Written problem ->
Return all the data below as it stands, minus the pictures.

Material ->
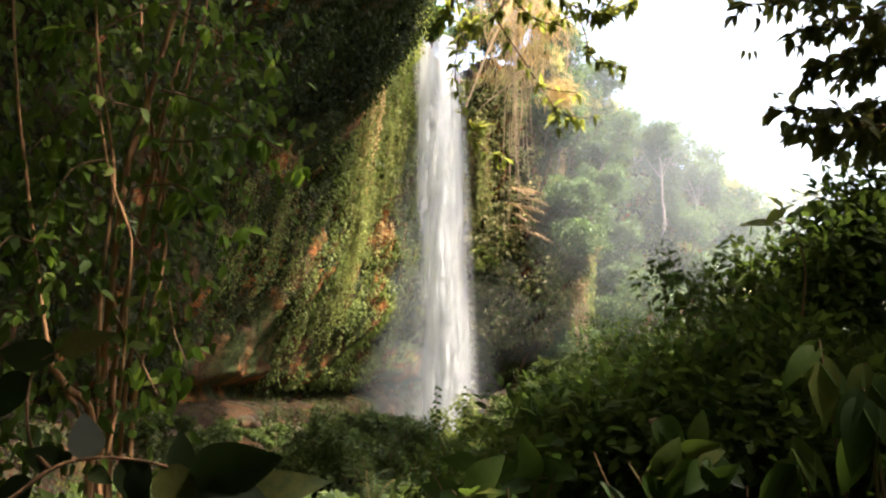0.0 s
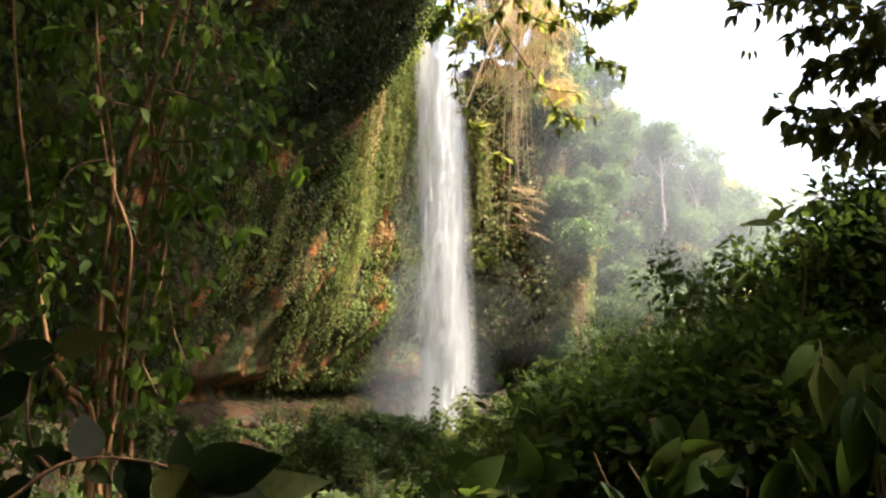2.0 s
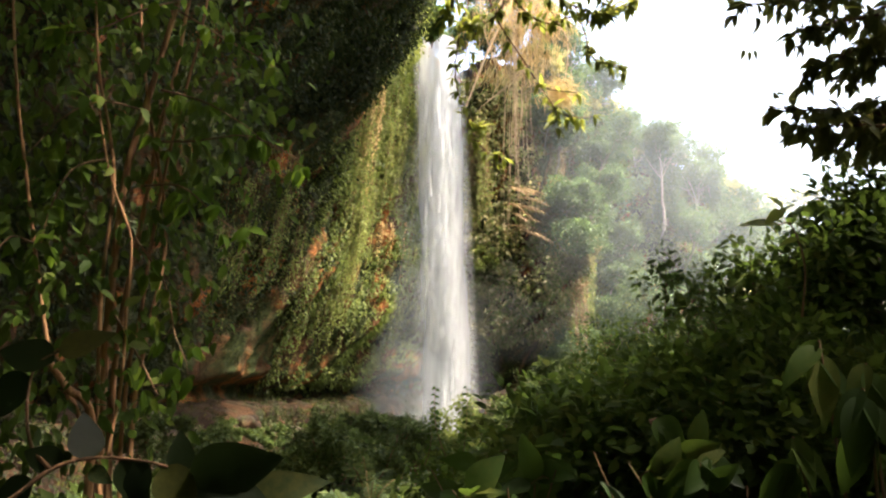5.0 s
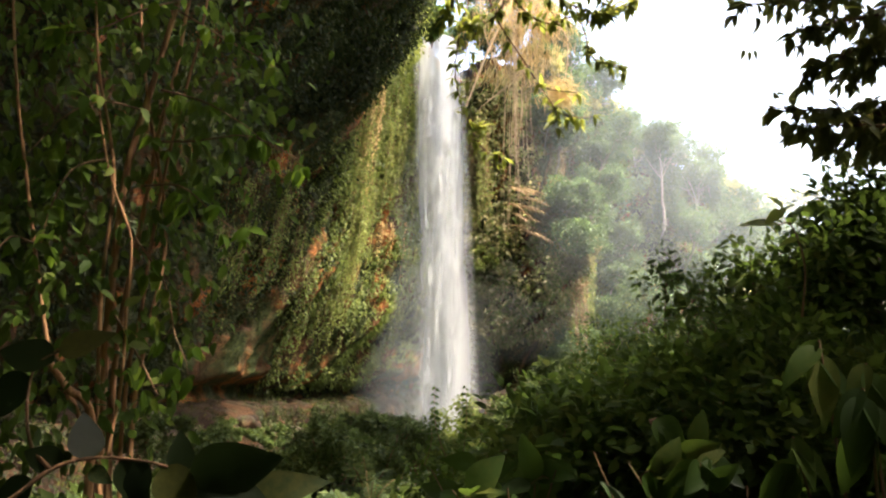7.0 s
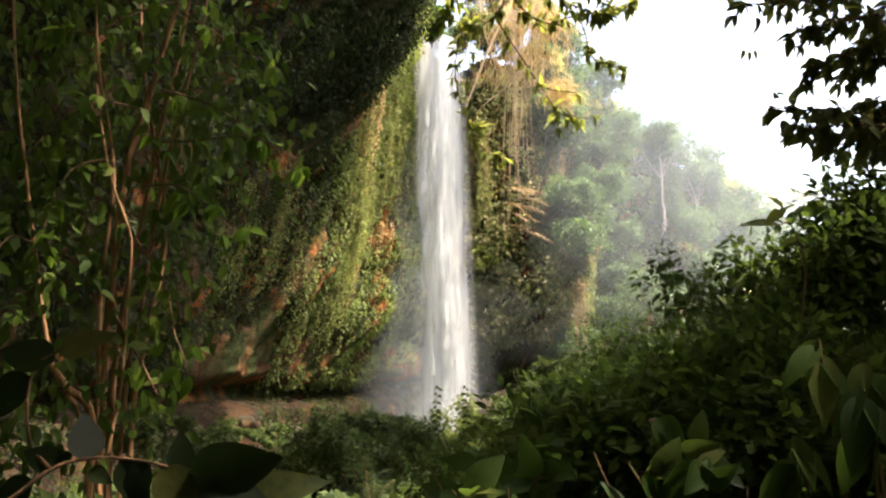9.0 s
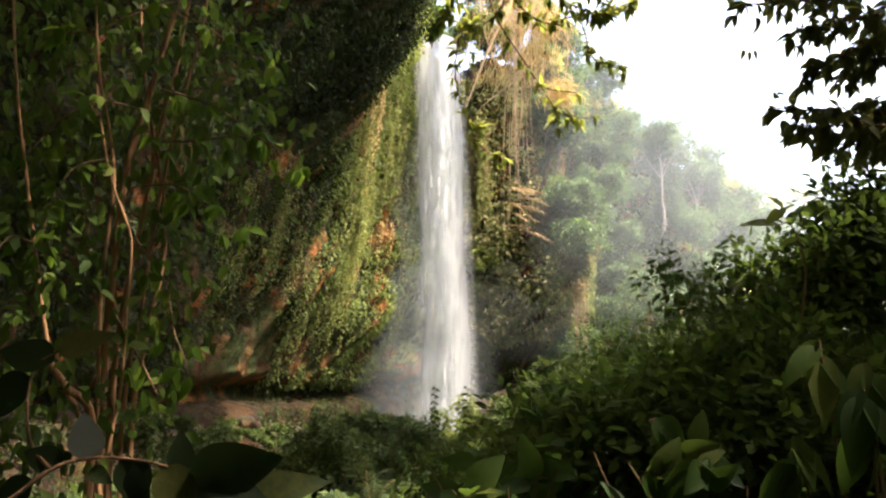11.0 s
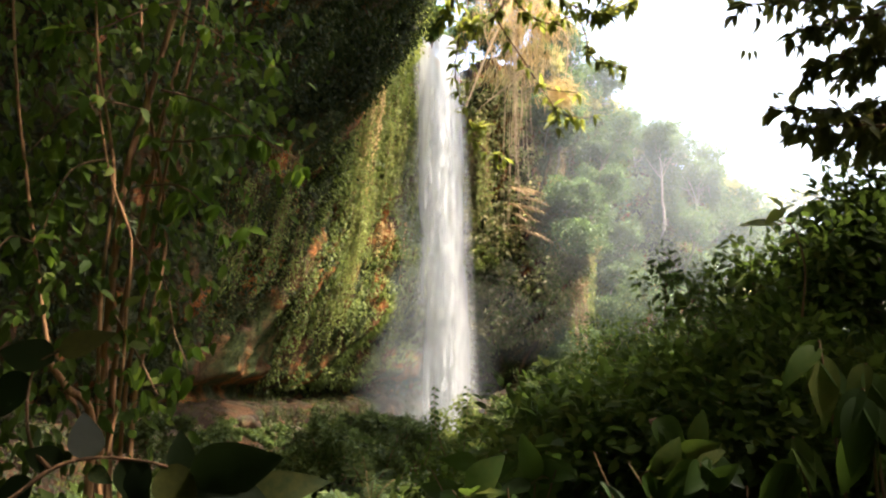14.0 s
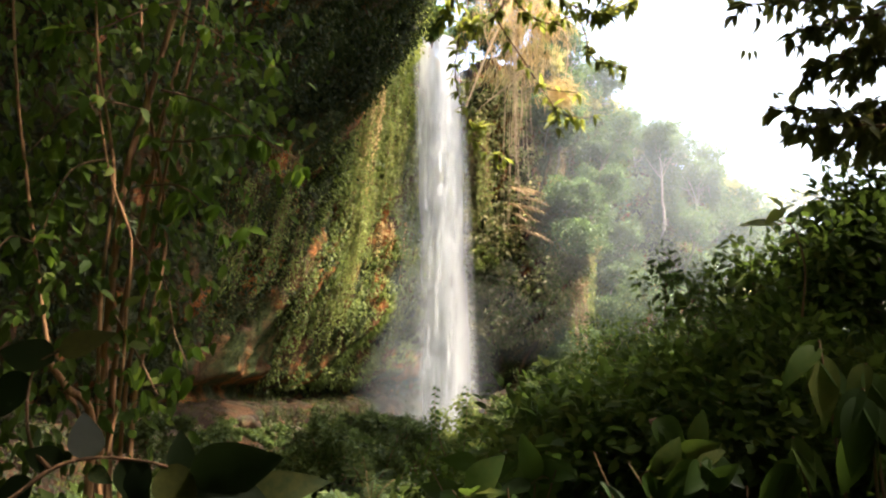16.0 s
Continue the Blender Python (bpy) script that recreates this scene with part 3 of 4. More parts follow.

Expected answer ->
0.0 s
2.0 s
5.0 s
7.0 s
9.0 s
11.0 s
14.0 s
16.0 s
Continue the Blender Python (bpy) script that recreates this scene with part 3 of 4. More parts follow.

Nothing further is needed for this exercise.